La máxima Berasategui II de III

Cuando éramos pequeños, en mi barrio había un chaval que tenía la mejor bici de bicicross de los años 80. Él, en lugar de aprovechar aquel objeto exclusivo para ganar jerarquía, chulearse o para hacer kilómetros por los descampados lo utilizaba para hacer negocio. Negocietes de niño, minúsculas transacciones que consistían en recibir chuches y cambiarlas por vueltas. Nunca se atrevió a pedir dinero, era un cambista de la modalidad primitiva, premonetaria, truequista. Cogíamos puñados de caramelos de casa, daba igual que fueran de miel o de menta y volvíamos para ofrecérselos a la espera de su juicio. Siendo niño era ya un hombre con una cabeza muy ordenada para las equivalencias. Tantos caramelos de tal sabor valían por dos, tres, o cuatro vueltas. Si la moneda de cambio le parecía valiosa añadía la posibilidad legítima de frenar con el de atrás terminando en un derrape. 

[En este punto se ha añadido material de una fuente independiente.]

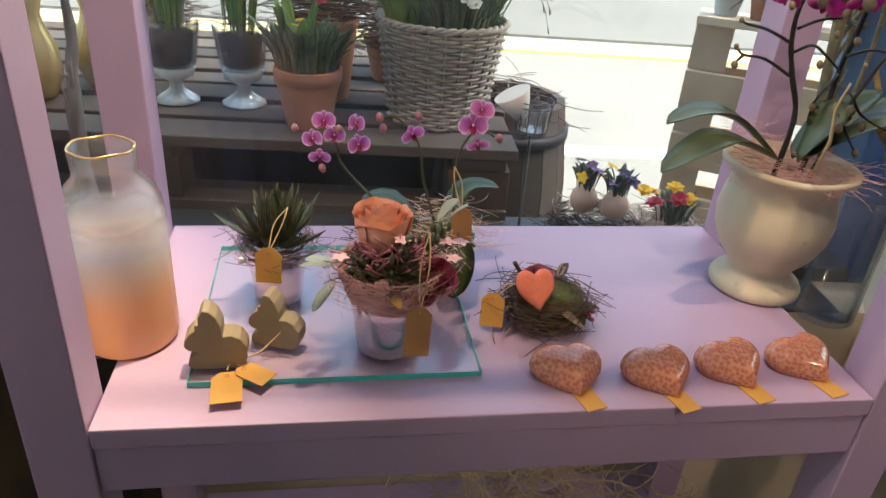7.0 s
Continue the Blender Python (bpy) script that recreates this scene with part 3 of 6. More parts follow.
for k, (line, w) in enumerate((
        ([(0.01, 0.0, 0.165), (-0.045, 0.005, 0.205), (-0.09, 0.0, 0.212), (-0.13, -0.01, 0.202)], 0.042),
        ([(0.005, -0.01, 0.168), (-0.06, -0.03, 0.192), (-0.10, -0.045, 0.186), (-0.145, -0.06, 0.165)], 0.050),
        ([(0.035, 0.01, 0.162), (0.075, 0.02, 0.200), (0.128, 0.03, 0.240)], 0.052),
        ([(0.04, 0.0, 0.165), (0.10, -0.005, 0.205), (0.155, -0.02, 0.222)], 0.050),
        ([(0.04, 0.015, 0.162), (0.105, 0.03, 0.198), (0.160, 0.03, 0.232)], 0.050),
        ([(0.03, -0.01, 0.165), (0.05, -0.01, 0.21), (0.06, 0.0, 0.235)], 0.045))):
    part("leaf", blade(bmesh.new(), line, w, 0.32, 0.0022), PALELEAF, urn)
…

Hoy, nuestro amigo, además de trabajar como vendedor de alarmas, regenta un bar en otro barrio cercano. ¿Cabría aplicarle la máxima Berasategi? No, puesto que su éxito es más rasante que el del cocinero Michelín. Aquella actitud suya no ha llegado a obtener, ni para el protagonista ni para los que lo vimos negociar, la relevancia necesaria, el espíritu anticipador que define el estatus de los grandes hombres. Sus actos meramente fueron. Solo el éxito incontestable es capaz de limpiar: el éxito del reconocimiento público, el del gran dinero obtenido, el de la foto en las portadas. Solo ese. El triunfo es dador de significado a posteriori y sirve para cerrar con sentido el curso de la historia. Su triunfo menor no ha alcanzado la calidad suficiente como para transustanciar un pasado tan mediocre.